Technology’s Double-Edged Sword: Integration vs. Fragmentation
Technology, however, remains both an enabler and a barrier. When asked about the biggest obstacles to procurement agility, the top answer was data quality. Many organizations continue to struggle with fragmented systems, siloed information, and legacy technology stacks that resist integration. For global enterprises that have grown through mergers and acquisitions, the challenge is compounded by multiple ERPs, supplier databases, and contract management systems. As one executive observed, “Just because you went suite doesn’t mean the suite is integrated.”

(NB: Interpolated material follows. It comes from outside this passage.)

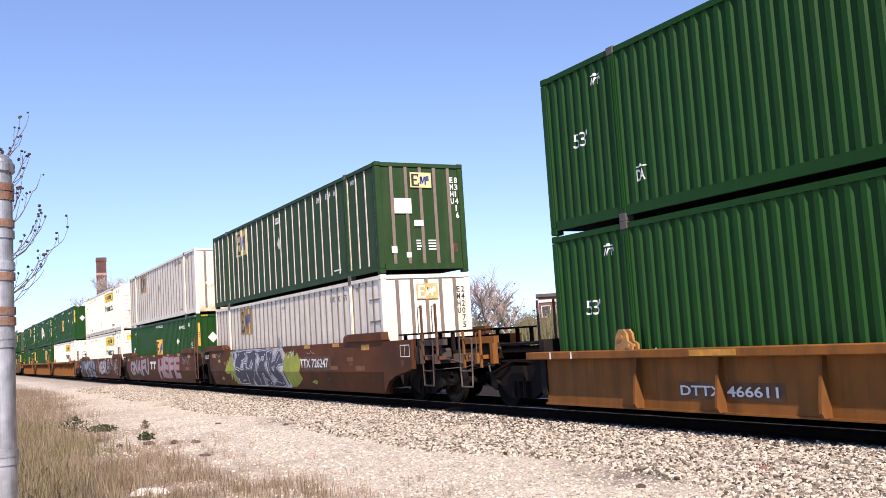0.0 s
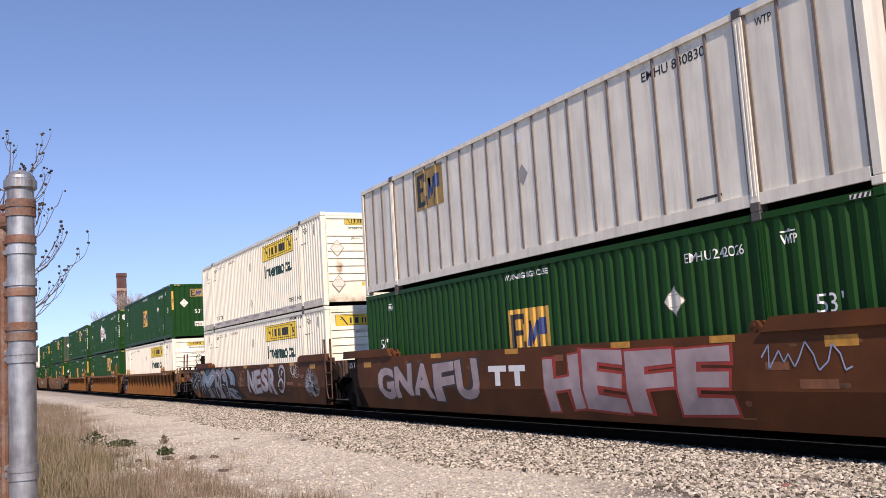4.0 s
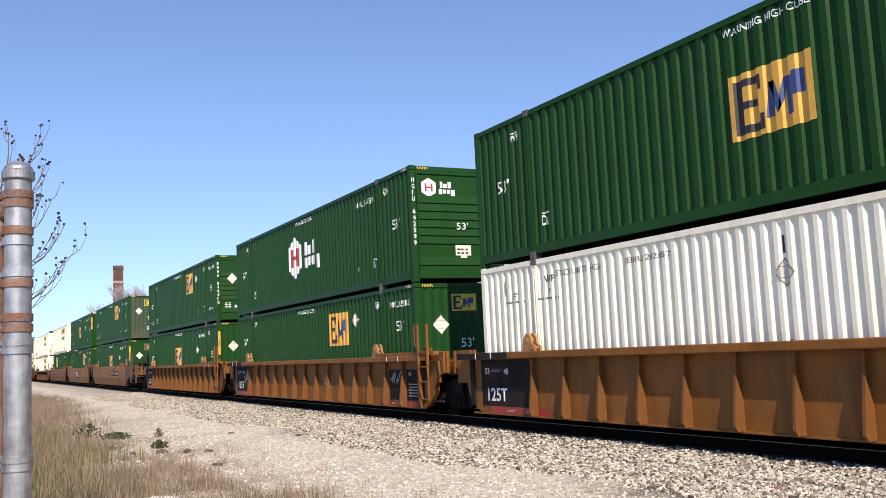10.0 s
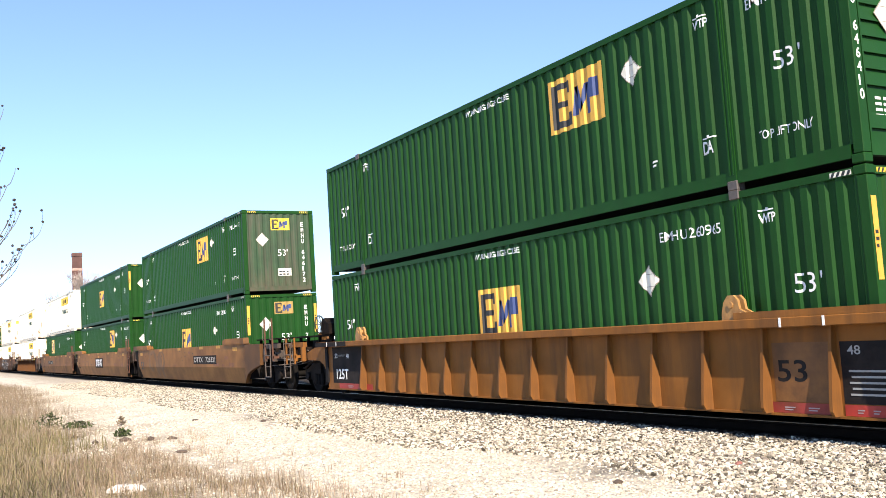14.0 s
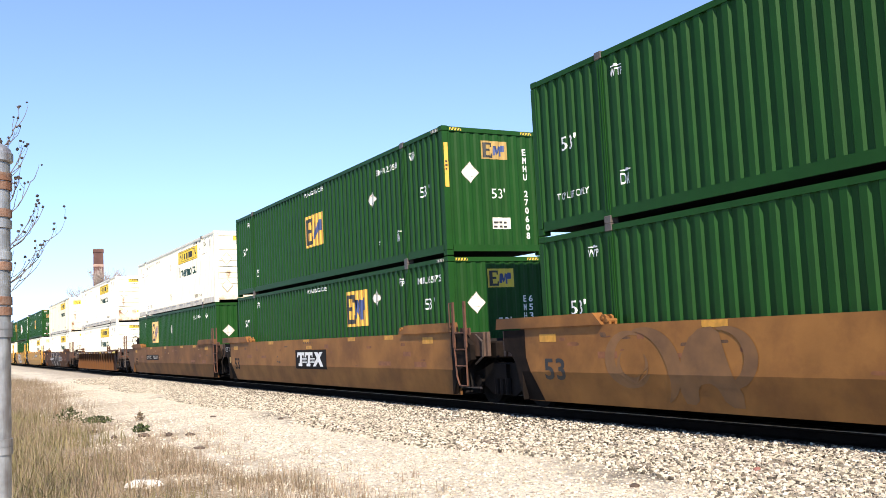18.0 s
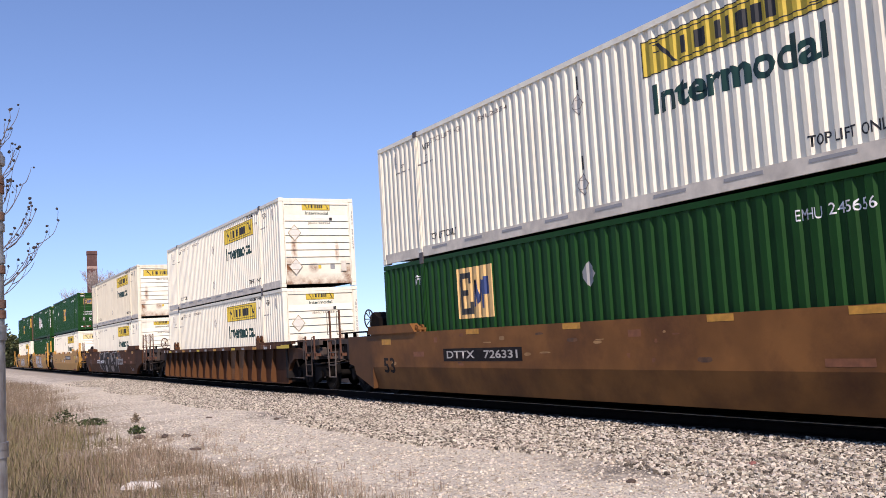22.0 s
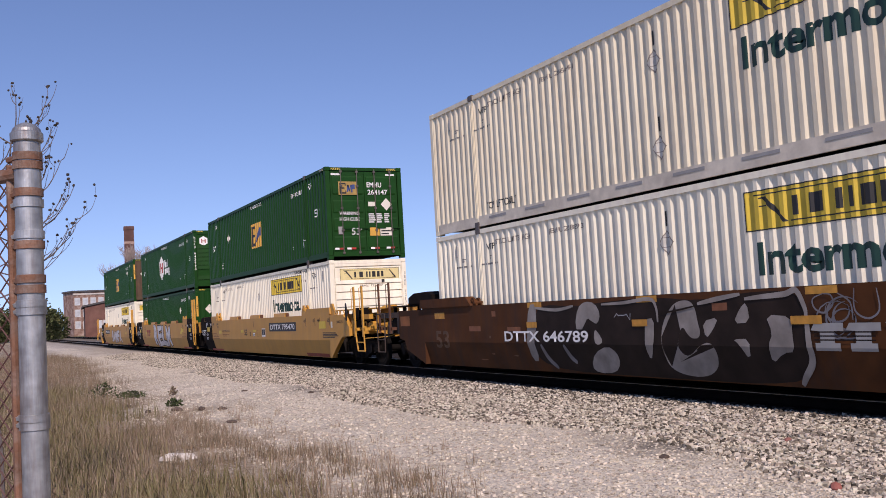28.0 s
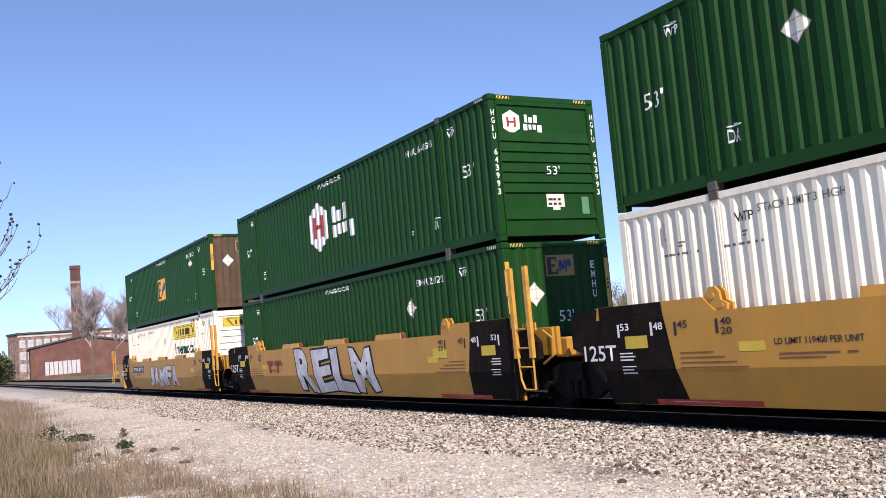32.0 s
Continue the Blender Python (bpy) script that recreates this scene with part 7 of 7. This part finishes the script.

Rather than attempting to rip and replace existing systems, forward-looking companies are investing in orchestration layers that connect and normalize disparate data sources. The goal is not perfect data but usable data. Platforms like ORO are helping procurement teams take the best of what they have, clean it, and make it actionable through workflow automation and AI. This orchestration approach allows procurement to simplify complexity and operate more efficiently without being hindered by rigid IT processes. Increasingly, procurement teams are adopting low-code and no-code tools that empower them to modify workflows and business rules without waiting weeks for IT intervention. This evolution is changing the relationship between procurement and IT — from dependence to partnership — and enabling faster innovation.
AI Moves to the Center of Procurement Strategy
At the center of this transformation is artificial intelligence. Just a year ago, AI felt experimental in procurement; today, it is central to many organizations’ strategies. Half of surveyed executives say they understand how AI works and what it can do, while the other half admit to only a basic understanding. Yet despite the enthusiasm, only 39% of procurement teams have received formal AI training. Without this foundation, it becomes difficult to apply AI responsibly or to trust its outcomes fully. As one AI expert noted, today’s large language models possess the “intellectual capacity of a 19-year-old college freshman” — they perform tasks well but lack wisdom and contextual understanding. That means AI should augment human judgment, not replace it.
The most common AI applications in procurement today are pragmatic. Teams are using AI to automate routine tasks, analyze spend and supplier data, assess supplier risk, and manage contracts. Contract review and SOW generation are particularly promising areas, where AI can extract key terms or draft templates based on prior agreements, reducing manual effort. AI is also being deployed to identify cost-saving opportunities by comparing new supplier quotes against historical benchmarks. Rather than replacing strategic sourcing professionals, these systems act as intelligent assistants that surface insights and recommendations in real time.
Procurement’s journey toward agility and AI maturity is still unfolding, but the direction is clear. The next frontier is autonomous procurement, where AI-led systems handle tactical activities with minimal human oversight, allowing professionals to focus on strategy, innovation, and supplier collaboration. Organizations are beginning this journey in low-risk areas such as tail spend before scaling to more strategic categories.
Ultimately, agility in procurement is no longer defined by speed alone. It is about resilience, adaptability, and the intelligent use of data and technology to navigate constant change. The combination of orchestration platforms, smarter risk models, and AI-powered insights is helping procurement leaders move from reactive to proactive — ready not just to withstand disruption, but to thrive in it.